ABOUT THIS BOOK | AUTHOR BIOGRAPHY | TOC
ABOUT THIS BOOK

Mirages opens at the dawn of World War II, when Anaïs Nin fled Paris, where she lived for fifteen years with her husband, banker Hugh Guiler, and ends in 1947 when she meets the man who would be “the One,” the lover who would satisfy her insatiable hunger for connection. In the middle looms a period Nin describes as “hell,” during which she experiences a kind of erotic madness, a delirium that fuels her search for love. As a child suffering abandonment by her father, Anaïs wrote, “Close your eyes to the ugly things,” and, against a horrifying backdrop of war and death, Nin combats the world’s darkness with her own search for light.

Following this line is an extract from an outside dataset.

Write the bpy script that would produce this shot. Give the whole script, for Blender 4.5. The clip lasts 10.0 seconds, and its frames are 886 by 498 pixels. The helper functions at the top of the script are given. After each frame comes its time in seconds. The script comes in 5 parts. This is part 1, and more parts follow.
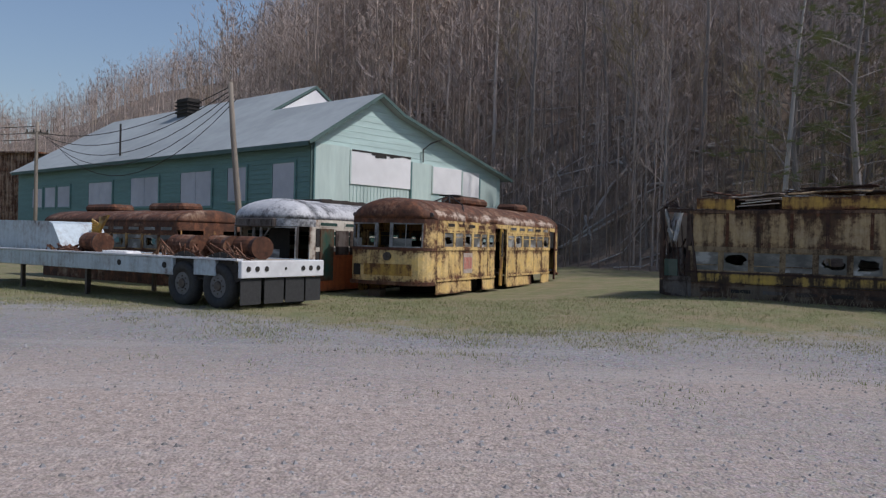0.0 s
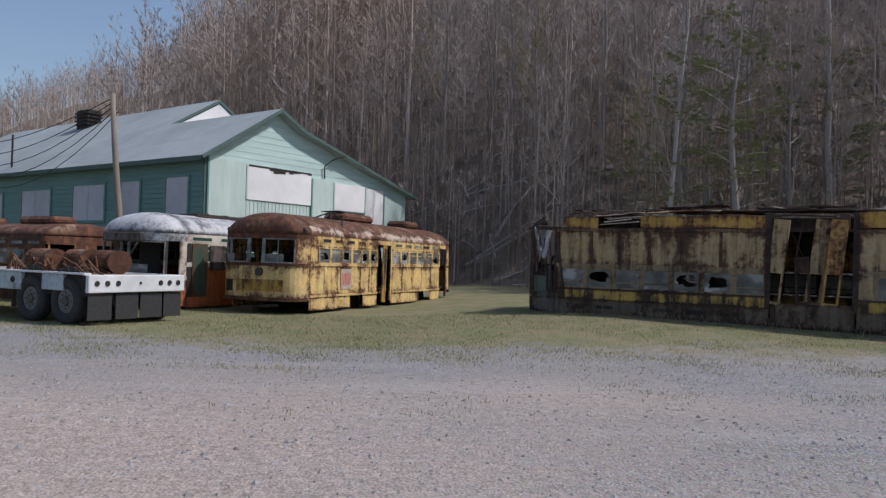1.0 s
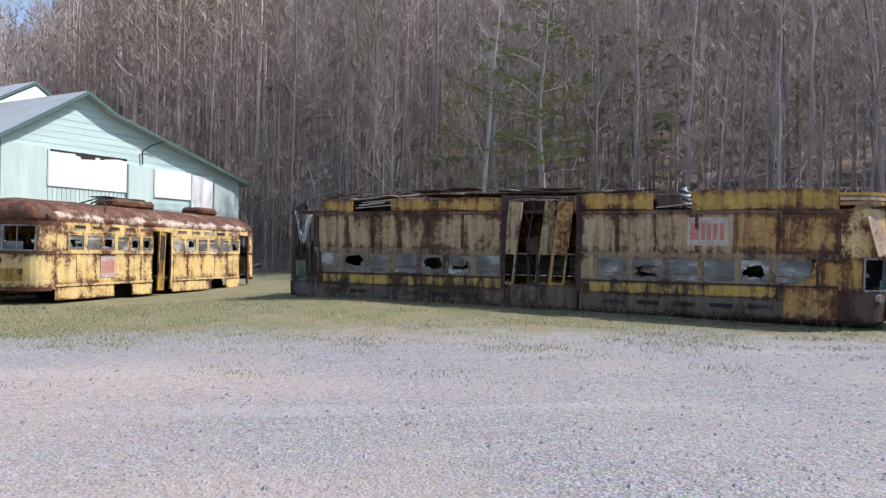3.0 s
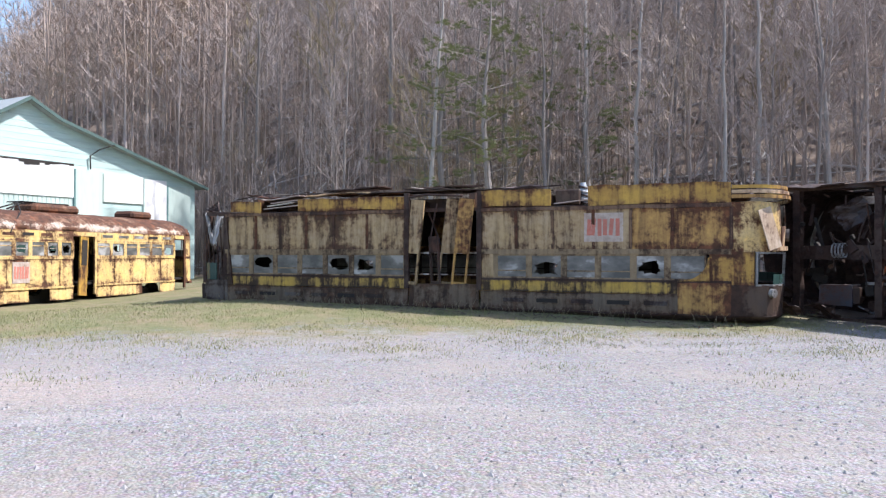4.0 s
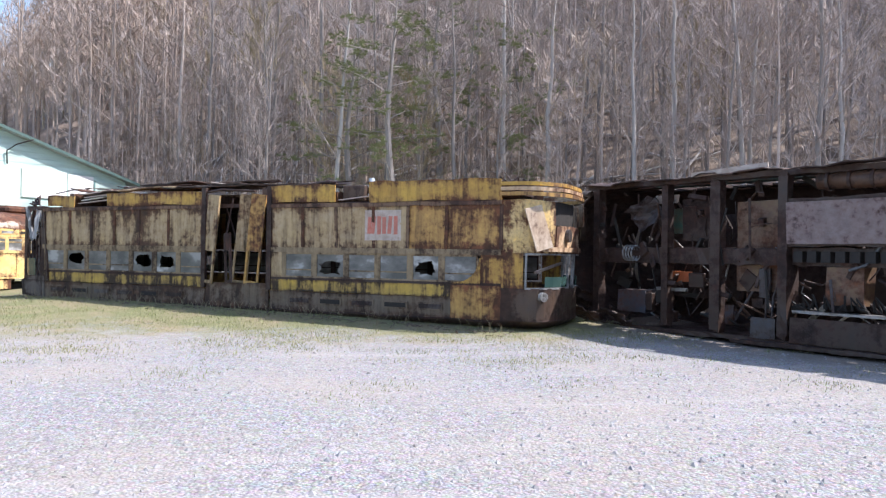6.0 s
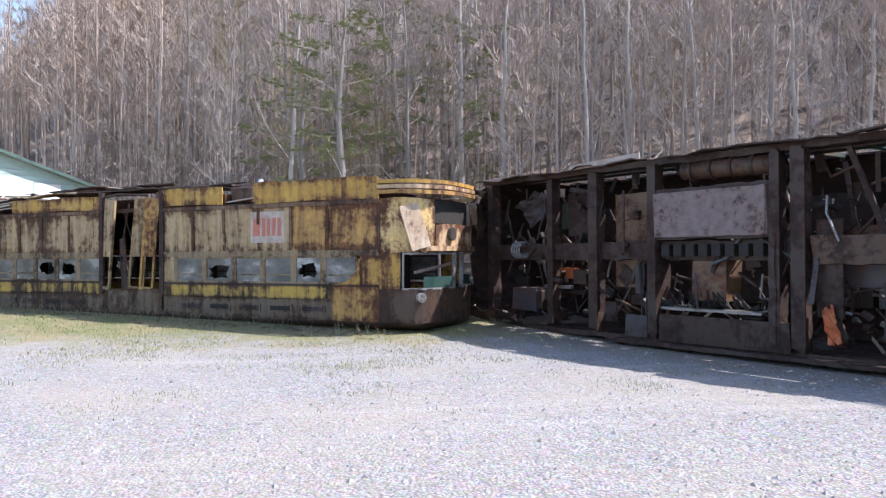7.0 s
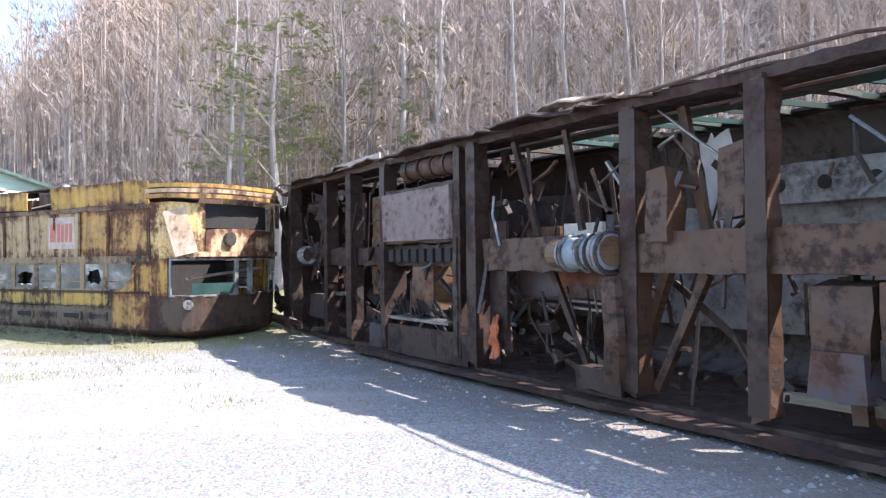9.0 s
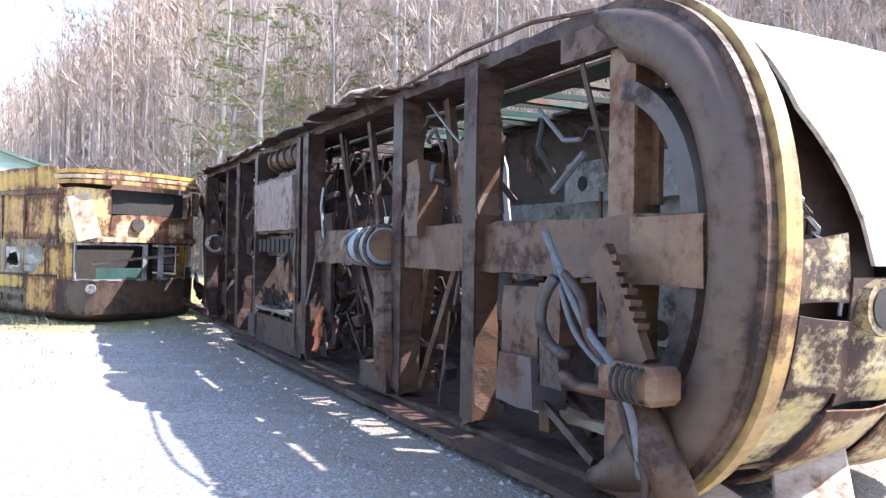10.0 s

Mirages collects, for the first time, the story that was cut from all of Nin’s other published diaries, particularly volumes 3 and 4 of The Diary of Anaïs Nin, which cover the same time period. It is the long-awaited successor to the previous unexpurgated diaries Henry and June, Incest, Fire, and Nearer the Moon. Mirages answers the questions Nin readers have been asking for decades: What led to the demise of Nin’s love affair with Henry Miller? Just how troubled was her marriage to Hugh Guiler? What is the story behind Nin’s “children,” the effeminate young men she seemed to collect at will? Mirages is a deeply personal story of heartbreak, despair, desperation, carnage, and deep mourning, but it is also one of courage, persistence, evolution, and redemption that reaches beyond the personal to the universal.